Senin pagi kemarin kami ditemani oleh arkeolog asal Prancis, Alexandrine Guerin dan juga Deputi Direktur Museum Nasional Qatar, Tania Al-Majid mengunjungi sejumlah situs bersejarah di negeri Qatar.
Yang pertama kami kunjungi adalah situs Murwab. Situs ini menurut penuturan Guerin berdasarkan studi arkeologisnya berdiri di sekitar awal-awal Dinasti Abbasiyah (750-1258 M). Ia menaksir situs Murwab dibangun di akhir abad 8 sampai abad 9 Masehi.
Situs yang sementara ini dianggap paling tua di Qatar ini berada sekitar 10 KM dari pesisir pantai. Kami diajak menelusuri bekas bangunan-bangunan yang ada di situs ini. Di tempat ini terdapat bekas-bekas reruntuhan benteng, pemukiman wargau, masjid dan juga pemakaman.
Murwab sendiri pertama kali diekskavasi oleh pemerintah Qatar pada tahun 1959 M dan proses ekskavasinya masih terus berlangsung hingga sekarang. Benda-benda arkeologis yang ditemukan saat ekskavasi kini berada di Museum Nasional Qatar. Di antaranya adalah koin, gerabah, pecahan keramik, piring, hingga kendi yang dimungkinkan berasal dari kawasan Asia Tenggara.
Jamak diketahui bahwa hubungan dagang antara Abbasiyah dan Sriwijaya pernah berlangsung cukup intensif. Hal ini sebagaimana tergambar dalam disertasi di Harvard yang ditulis oleh Bryan D. Averbuch (2013).

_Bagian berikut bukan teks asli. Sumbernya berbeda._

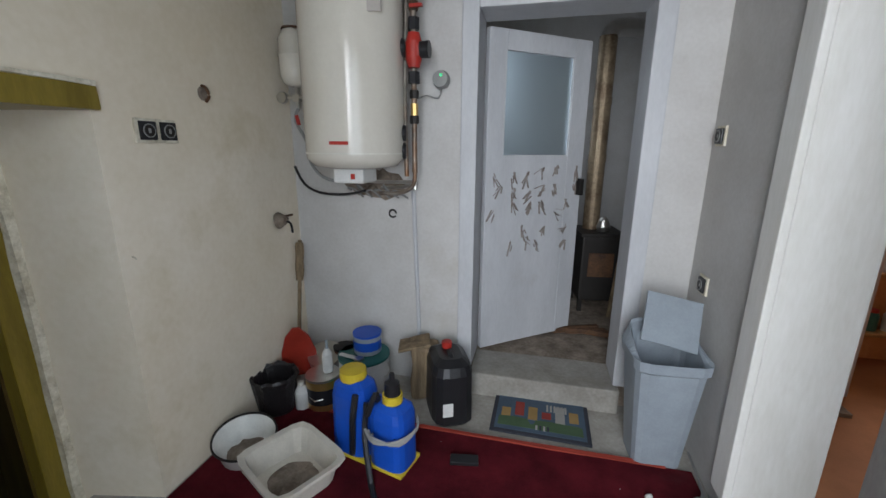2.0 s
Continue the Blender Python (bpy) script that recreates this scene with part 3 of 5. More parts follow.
for z in (0.20, 0.31, 0.67, 0.74, 0.87):
    part("coupling", lathe([(0, -0.018), (0.020, -0.018), (0.022, -0.010), (0.022, 0.010), (0.020, 0.018), (0, 0.018)], 8, pose(0, 0, z)), "rust" if z > 0.5 else "iron", pump)
for z in (0.66, 0.86):
    part("lever", rough_up(box(-0.008, 0.05, -0.045, -0.025, z - 0.006, z + 0.008, 0.003), 0.002, 30), "red_paint", pump, "short red valve lever")
part("return_pipe", tube([(-0.05, 0.03, -0.06), (-0.055, 0.03, 0.3), (-0.05, 0.04, 0.62), (-0.045, 0.05, 1.02)], 0.011, 10), "old_pipe", pump)
part("brass_fitting", lathe([(0, -0.03), (0.018, -0.03), (0.018, 0.03), (0, 0.03)], 8, pose(0, 0, 0.24)), "brass", pump)
part("tap", tube([(0.0, 0, 0.7), (0.035, -0.02, 0.72), (0.04, -0.02, 0.76)], 0.007, 8), "red_paint", pump)
gau = thing("thermostat", "clear thermostat dial with a green light", "thermostat", (-0.775, 3.66, 1.63))
part("dial", lathe([(0, -0.025), (0.038, -0.025), (0.042, 0.0), (0.036, 0.03), (0, 0.032)], 28, pose(0, 0, 0, 90, 0, 0)), "hose_grey", gau)
M["led"] = plain("led", (0.1, 1.0, 0.3), 0.4, emit=3.0)
part("lamp", lathe([(0, 0), (0.006, 0.0), (0, 0.004)], 10, pose(0.005, -0.034, 0.015, 90, 0, 0)), "led", gau)
part("wire", tube([(0, 0.01, -0.04), (-0.02, 0.02, -0.08), (-0.07, 0.0, -0.07), (-0.085, -0.08, -0.09)], 0.004, 6), "hose_grey", gau)
cond = thing("conduit", "thin grey pipe running down the white wall", "pipe")
part("pipe", tube([(-0.93, 3.688, 1.13), (-0.905, 3.688, 0.35), (-0.90, 3.688, 0.06)], 0.011, 10), "grey_paint", cond)
part("elbow", box(-0.95, -0.91, 3.67, 3.70, 1.10, 1.15, 0.006), "chrome", cond)
part("branch", tube([(-0.93, 3.685, 1.12), (-1.02, 3.685, 1.115), (-1.1, 3.67, 1.11)], 0.009, 8), "chrome", cond)
rg = thing("wall_ring", "small dark ring stuck in the white wall", "ring", (-1.047, 3.693, 0.972))
part("ring", tube([(0.02 * math.cos(a * 0.7), 0, 0.02 * math.sin(a * 0.7)) for a in range(9)], 0.005, 8), "iron", rg)


def socket(at, rz, label):
    s = thing("wall_socket", label, "socket", at, rz, "old black wall sockets")
    part("back_box", rough_up(box(-0.040, 0.040, -0.010, 0.0, -0.040, 0.040, 0.002), 0.003, 60, 2), "flake", s, "chipped pale plaster surround")
    part("insert", box(-0.031, 0.031, -0.019, -0.010, -0.031, 0.031, 0.003), "black_plastic", s)
    part("dial", lathe([(0.0, 0.0), (0.022, 0.0), (0.020, 0.003), (0.0, 0.001)], 20, pose(0, -0.0195, 0, 90, 0, 0)), "iron", s)
    part("face_ring", lathe([(0.020, 0.0), (0.023, 0.0), (0.023, 0.003), (0.020, 0.003), (0.020, 0.0)], 20, pose(0, -0.020, 0, 90, 0, 0)), "hose_grey", s)
    part("pin", box(-0.004, 0.006, -0.0225, -0.019, -0.008, 0.008, 0.001), "hose_grey", s)
    return s


socket((-1.62, 2.832, 1.366), 90, "old black square socket in a chipped surround")
socket((-1.62, 2.912, 1.366), 90, "old black square switch in a chipped surround")
socket((0.43, 3.60, 1.37), -90, "small black light switch on the white wall")
socket((0.43, 3.53, 0.75), -90, "black socket on the white wall")
for at, nm in (((-1.618, 2.955, 1.852), "dark hole with a hook in the plaster"), ((-1.618, 3.106, 1.518), "rusty hook with a loop in the plaster")):
    hk = thing("wall_hook", nm, "hook", at)
    part("hook", tube([(0, 0, 0.03), (0.02, 0, 0.02), (0.03, 0, -0.01), (0.012, 0, -0.03)], 0.006, 8), "rust", hk)
    part("plug", rough_up(lathe([(0, 0.008), (0.018, 0.006), (0.026, 0.0)], 14, pose(0, 0, 0, 0, 90, 0)), 0.004, 40), "dirt", hk)
nl = thing("nail", "bent nail in the plaster", "nail", (-1.62, 2.708, 0.95))
part("shank", tube([(0, 0, 0), (0.014, 0, -0.003), (0.017, 0, -0.009)], 0.0025, 6), "flake", nl)
rgk = thing("wall_peg", "dirty plaster lump with a hanging key", "peg", (-1.61, 3.50, 0.94))
part("lump", rough_up(lathe([(0, 0.05), (0.02, 0.045), (0.035, 0.02), (0.045, 0.0)], 16, pose(0, 0, 0, 0, 90, 0)), 0.014, 18), "dirt", rgk)
part("key", tube([(0.04, 0, 0.0), (0.05, 0.03, -0.02), (0.05, 0.04, -0.07)], 0.006, 8), "iron", rgk)
part("peg", tube([(0.0, 0.0, 0.015), (0.03, 0.08, 0.02)], 0.006, 8), "rust", rgk)

# ---- vestibule: clutter on the floor ----
br_ = thing("dustpan", "red dustpan on a long wooden stick leaning in the corner", "dustpan")
part("stick", tube([(-1.555, 3.50, 0.20), (-1.60, 3.66, 0.80)], 0.011, 10, None, 4), "dull_plank", br_)
part("wrapping", rough_up(tube([(-1.585, 3.60, 0.58), (-1.60, 3.655, 0.79)], 0.022, 10, None, 6), 0.008, 40), "dull_plank", br_)
pan = bmesh.new()
out = [(-0.11, 0.0), (0.11, 0.0), (0.105, 0.12), (0.07, 0.20), (0.02, 0.245), (-0.02, 0.245), (-0.07, 0.20), (-0.105, 0.12)]
lo = [pan.verts.new((x, 0.02 * (x / 0.11) ** 2 - 0.01, z)) for x, z in out]
hi = [pan.verts.new((x, 0.02 * (x / 0.11) ** 2 - 0.0, z)) for x, z in out]
pan.faces.new(lo)
pan.faces.new(hi[::-1])
for i in range(8):
    pan.faces.new((lo[i], hi[i], hi[(i + 1) % 8], lo[(i + 1) % 8]))
pan.transform(pose(-1.52, 3.45, 0.07, 14, 0, 28) @ Matrix.Diagonal((0.85, 1.0, 1.4, 1)))
part("pan", pan, "red_dustpan", br_)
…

Guerin menuturkan bahwa pusat perdagangan kala itu ada di Teluk Persia. Ia terhubung dengan pusat-pusat perdagangan di berbagai bandar dan pelabuhan lainnya seperti Muscat Oman, India, hingga kawasan Asia Tenggara (dia menyebut Indonesia secara sarih) dan juga Tiongkok.
“Karena kontur laut di wilayah Qatar ini dangkal, maka dari Pelabuhan Siraf barang dagangan diangkut menggunakan kapal-kapal kecil. Kapal besar tidak bisa melintas di sini,” terang Guerin.
Dari Murwab kami pindah mengunjungi situs Zubarah. Situs arkeologi Zubarah merupakan saksi sejarah perdagangan mutiara Qatar. Situs yang berada di dekat bibir pantai ini kini menjadi salah satu daftar warisan dunia oleh UNESCO.
Di situs kota kuno nelayan mutiara ini berdiri benteng, bekas masjid, pemukiman warga yang sangat luas dan madrasah, sejumlah bekas bangunan yang hingga saat kami kunjungi kemarin masih dalam proses ekskavasi. “Ya, ini masih diekskavasi karena sangat luas sekali. Mungkin sekitar 60 hektar luas wilayah ini,” tutur arkeolog perempuan asal Prancis ini.
Dari Zubarah kami pindah lagi untuk mengunjungi situs Ruwaidah. Seperti namanya yang merupakan bentuk “tashgir” dari Raudah yang bermakna kebun, situs ini mirip seperti perkebunan. Ia ditumbuhi oleh pepohonan bakau yang mengelilingi kawasan tersebut. Di sini, kami ditunjukkan sejumlah bekas bangunan seperti masjid, warung atau toko-toko yang berjejer, rumah warga, hingga area olahraga yang panjangnya sekitar 2,5 KM ini.
Cuaca panas yang terik tak sedikit pun mengurangi minat dan semangat kami menelusuri jejak perdagangan yang terekam dalam situs-situs bersejarah di Qatar ini. Terlebih melihat Alexandrine Gerin, arkeolog alumni Sorbonne ini dengan sangat antusias menemani dan menjelaskan detil-detilnya.